Edge Appliance Startup Seeks to Solve the AI Data Center Crisis by Deploying to Garages

We’re well into the crisis of AI data center development, which is really an extension of the earlier cloud hyperscale data center crisis. Big companies are laying out billions of dollars to construct data centers so massive that they are straining power grids and negatively affecting the environment. Local opposition is growing, and the issue is already becoming a political hot potato.

What tends to get lost in all the “how dare they!” huffing and puffing around AI data center construction is the inconvenient fact that the public demands the AI capabilities they provide. Indeed, I suspect the average AI user feels entitled to ultra-low-latency AI compute performance at any time from any location.

The problem lingers, however. How can we satisfy the demand for AI capabilities without causing civil strife, overloading the power grid, and negatively affecting local ecosystems? As I have argued previously, the edge offers at least a partial solution. By distributing compute closer to end users, and possibly closer to low-cost sources of electricity, you can support a big AI workload without having to build so many hyperscale facilities.

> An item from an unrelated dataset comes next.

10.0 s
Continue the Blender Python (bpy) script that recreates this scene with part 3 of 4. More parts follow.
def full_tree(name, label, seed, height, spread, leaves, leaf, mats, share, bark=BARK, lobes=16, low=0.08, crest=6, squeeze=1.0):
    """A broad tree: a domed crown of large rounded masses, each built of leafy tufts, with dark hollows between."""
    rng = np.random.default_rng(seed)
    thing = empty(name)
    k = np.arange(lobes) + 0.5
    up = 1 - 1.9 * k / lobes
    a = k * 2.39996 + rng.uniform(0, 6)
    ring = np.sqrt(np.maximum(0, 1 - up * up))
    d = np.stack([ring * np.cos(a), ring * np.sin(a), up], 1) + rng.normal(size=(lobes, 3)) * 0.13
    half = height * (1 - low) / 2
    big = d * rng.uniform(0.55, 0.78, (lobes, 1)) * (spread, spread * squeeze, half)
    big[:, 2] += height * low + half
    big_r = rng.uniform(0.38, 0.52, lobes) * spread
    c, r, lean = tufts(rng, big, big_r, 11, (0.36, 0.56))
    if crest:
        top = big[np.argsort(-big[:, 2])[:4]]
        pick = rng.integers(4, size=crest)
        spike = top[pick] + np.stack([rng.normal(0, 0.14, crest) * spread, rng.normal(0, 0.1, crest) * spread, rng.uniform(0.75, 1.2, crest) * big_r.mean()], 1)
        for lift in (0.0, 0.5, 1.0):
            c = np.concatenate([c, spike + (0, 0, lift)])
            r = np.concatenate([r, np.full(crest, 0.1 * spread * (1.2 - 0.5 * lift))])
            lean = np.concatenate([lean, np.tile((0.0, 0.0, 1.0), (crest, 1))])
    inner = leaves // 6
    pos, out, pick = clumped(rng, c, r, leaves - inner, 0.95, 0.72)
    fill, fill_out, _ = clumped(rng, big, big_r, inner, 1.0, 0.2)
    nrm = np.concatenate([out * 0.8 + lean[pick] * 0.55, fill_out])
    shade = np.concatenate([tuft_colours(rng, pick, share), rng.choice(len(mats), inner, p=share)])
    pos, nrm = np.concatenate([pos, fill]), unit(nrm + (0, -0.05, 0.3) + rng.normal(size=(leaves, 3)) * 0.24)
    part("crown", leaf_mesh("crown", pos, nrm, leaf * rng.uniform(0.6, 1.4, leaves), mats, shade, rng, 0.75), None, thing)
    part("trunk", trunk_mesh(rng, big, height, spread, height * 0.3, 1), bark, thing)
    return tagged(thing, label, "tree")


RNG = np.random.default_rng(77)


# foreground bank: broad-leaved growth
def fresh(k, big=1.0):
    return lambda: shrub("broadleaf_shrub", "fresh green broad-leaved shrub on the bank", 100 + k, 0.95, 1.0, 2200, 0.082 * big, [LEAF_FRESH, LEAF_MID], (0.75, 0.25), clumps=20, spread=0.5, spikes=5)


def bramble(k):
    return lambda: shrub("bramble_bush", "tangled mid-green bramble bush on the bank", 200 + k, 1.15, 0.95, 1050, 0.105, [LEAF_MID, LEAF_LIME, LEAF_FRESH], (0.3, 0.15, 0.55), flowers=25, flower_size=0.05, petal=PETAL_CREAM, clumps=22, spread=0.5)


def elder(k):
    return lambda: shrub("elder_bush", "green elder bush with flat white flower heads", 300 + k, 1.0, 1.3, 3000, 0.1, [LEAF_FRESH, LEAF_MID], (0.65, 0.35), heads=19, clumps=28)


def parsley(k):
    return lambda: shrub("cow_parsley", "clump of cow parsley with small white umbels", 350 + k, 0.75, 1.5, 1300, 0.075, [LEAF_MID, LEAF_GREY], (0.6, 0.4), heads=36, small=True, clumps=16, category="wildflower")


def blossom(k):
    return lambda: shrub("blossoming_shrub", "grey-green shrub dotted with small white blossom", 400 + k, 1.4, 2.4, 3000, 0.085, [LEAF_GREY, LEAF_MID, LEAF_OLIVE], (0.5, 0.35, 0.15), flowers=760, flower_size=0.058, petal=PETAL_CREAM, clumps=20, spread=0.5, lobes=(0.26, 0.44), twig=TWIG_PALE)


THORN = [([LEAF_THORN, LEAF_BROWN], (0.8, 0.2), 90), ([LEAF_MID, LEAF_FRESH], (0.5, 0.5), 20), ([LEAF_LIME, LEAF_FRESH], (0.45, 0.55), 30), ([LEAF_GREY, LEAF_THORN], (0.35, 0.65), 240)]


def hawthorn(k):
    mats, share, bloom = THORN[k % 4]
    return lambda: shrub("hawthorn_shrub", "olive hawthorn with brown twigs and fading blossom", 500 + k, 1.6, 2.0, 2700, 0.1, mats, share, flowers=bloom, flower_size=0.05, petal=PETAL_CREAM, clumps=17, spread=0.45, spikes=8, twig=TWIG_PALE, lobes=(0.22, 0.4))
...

Now, one company seems to be taking me up on this idea. Nanocenter, Inc., a startup in San Francisco, is launching a program to install wall-mounted compute appliances in residential homes. The business is based on the solar panel model, wherein homeowners can earn money by renting out the compute capacity in their garages. The AI platforms can delegate pieces of their compute-intensive workloads across this potentially enormous distributed network of edge devices.

The Nanocenter appliance is roughly the size and visual profile of a home battery system. It contains NVIDIA RTX Pro 6000 GPUs with 96GB of VRAM. Its patent-pending, inverter-driven cooling system operates at just 40 decibels (about the volume of a quiet library).

The company estimates that owners can earn up to $2,000 per month by deploying the device.

As Aaron Peterson, founder and CEO of Nanocenter, explained, “Just as solar panels let homeowners sell electrons back to the grid, Nanocenter lets homeowners sell compute cycles back to the world. This is a residential appliance, not a commercial data center. Homeowners aren’t operators. They’re hosts. And the economics work for everyone.”

Demand appears strong, with over 10,000 homeowners already reserving a place in line at nanocenter.ai.

The concept is not without its issues, however. Electricity is still electricity, so deploying thousands of energy-hungry devices in areas with already overtaxed electric grids may turn out to be a problem of its own. There are also security and compliance considerations, but that has long been the case with edge data centers.